Josef K. ha podido contratar a un abogado gracias a un contacto de su tío, abogado que no puede hacer nada y al que despide. Más tarde va donde un pintor de retratos de jueces para que le enseñe artimañas legales si le compra unos cuadros; pasa por una iglesia catedralicia donde se encuentra con un cura… Nada sirve. Al final los policías le cogen y cumplen una sentencia de muerte no dictada. Pero lucha hasta el final: él no quiere matarse a sí mismo, que lo hagan los verdugos.

Vivir en la mentira

La historia de Kafka ha dado lugar a un gran número de interpretaciones. Dado el carácter claramente metafórico de la historia, surge de manera inevitable la pregunta por su significado. ¿De qué nos está hablando esta novela y, por lo tanto, esta película? Temas importantes muy comentados son el absurdo, la culpa o la ley.

Josef K. realiza una denuncia sagaz en la última parte de la historia.

¡Elegir la mentira como principio fundamental!(…) ¡Intentan hacernos creer que el mundo entero es demente, absurdo, caótico, imbécil!
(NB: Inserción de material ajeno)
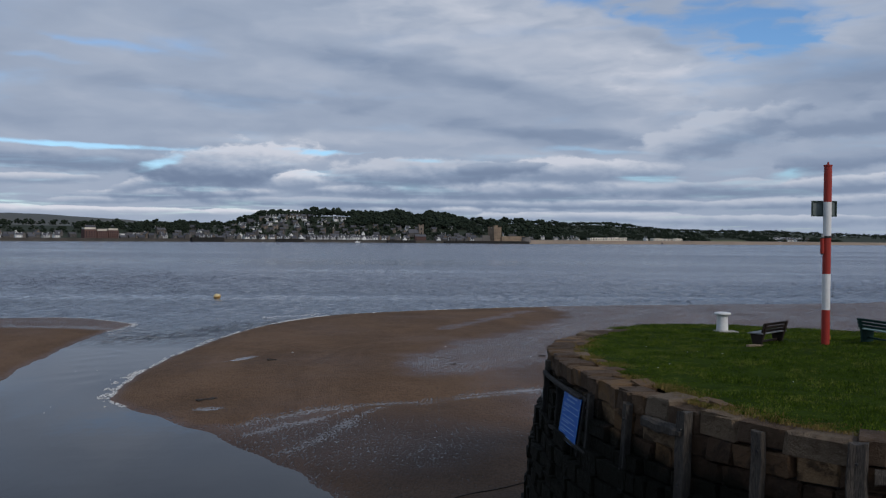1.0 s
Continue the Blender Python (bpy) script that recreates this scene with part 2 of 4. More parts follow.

La vida no es intrínsecamente absurda, nos dice indirectamente el protagonista (se puede comparar esta visión con la de Camus en El extranjero ya analizada aquí). Nos quieren hacer creer que lo es, pero no es así. Si para K. el mundo no es demente, es que es cuerdo: en la vida social cabe el uso de la razón, cabe el argumento. Si no es caótico, es ordenado: existe un orden natural que hay que percibir y un orden social que hay que crear entre todos. Si no es absurdo, es que tiene sentido. Para hacernos creer que no es así, la mentira se tiene que convertir en principio fundamental. Pero, ¿quién dice, quien impone, esa mentira? Y, además, ¿para qué hacerlo?

Fotograma de El proceso (Welles, 1962). K., se cruza con estos acusados.

Me inclino por una lectura política de la historia sin negar la validez de otras interpretaciones. Este juicio taxativo del protagonista sobre el imperio de la mentira recuerda el certero análisis de Václav Havel en El poder de los sin poder (1978), ensayo en el que analiza la vida en las sociedades “post-totalitarias” de la órbita soviética. Su análisis concluye de forma parecida a lo dicho aquí: se organiza políticamente la sociedad de tal manera que se “vive en la mentira”, por lo que la base de una disidencia eficaz será “vivir en la verdad”.

En esta historia no aparecen directamente las ideologías políticas, o la acción del gobierno, sino la vida de una sociedad a la que ha dado lugar una forma de organización. Vemos el resultado: una sociedad atomizada, fría, sin confianza entre sus miembros,  que no conocen la finalidad ni el protocolo de los procesos, una sociedad sin sentido de justicia moral, del bien o del mal. Si la mentira es un principio fundamental, la mentira es la causa principal de esta situación que invierte lo que debería ser: tener la confianza en encontrar un sentido, que se pueda construir concordia entre ciudadanos, aceptar que la justicia moral está en la base de los procesos judiciales. Una sociedad en la que quepa la amistad será una sociedad no dominada por la suspicacia, una sociedad en la que sus miembros puedan pensar libremente.

¿Para qué organizar una sociedad que tenga como principio la mentira? Simplemente, por puro poder, para ejercerlo como fin. El poder en El proceso es anónimo, alejado. Esa misma lejanía es la que lo protege y le da una fuerza incontestable. “Las cosas son así” parece decirse, todo tiene un aire de necesidad que no se puede vencer. Todo es arbitrario: esa es la gran característica de esta historia.

La manera de hacer prevalecer este poder anónimo estriba en la posibilidad de acusar sin falta hasta hacer creer la mentira a través de este instrumento de presión que es la acusación. El acusado ya no es ciudadano, aunque los acusadores no son libres, precisamente, en este relato.

La política es necesaria y tiene como fin el mayor bien: la justicia. Pero la política puede ser la causa de los mayores males cuando el ejercicio del poder no tiene en la base y en el horizonte la justicia. Así se convierte en un ejercicio arbitrario que puede llegar a convertir todo en algo arbitrario, en algo sin porqué. Josef K., a pesar de sus inseguridades, manifiesta tener conciencia. Y la conciencia es el gran enemigo del poder arbitrario.

En el fondo, esta historia es una parábola sobre el poder, que por su propia lógica tiende a hacerse arbitrario si no se sujeta a la justicia. Poder que no responde a ningún requerimiento, poder que utiliza la acusación como instrumento de dominio, de sometimiento. El poder somete si elimina el espíritu crítico, la conciencia, de la persona sometida. Lo que se consigue si desaparece del horizonte la verdad y la justicia, el uso de la razón.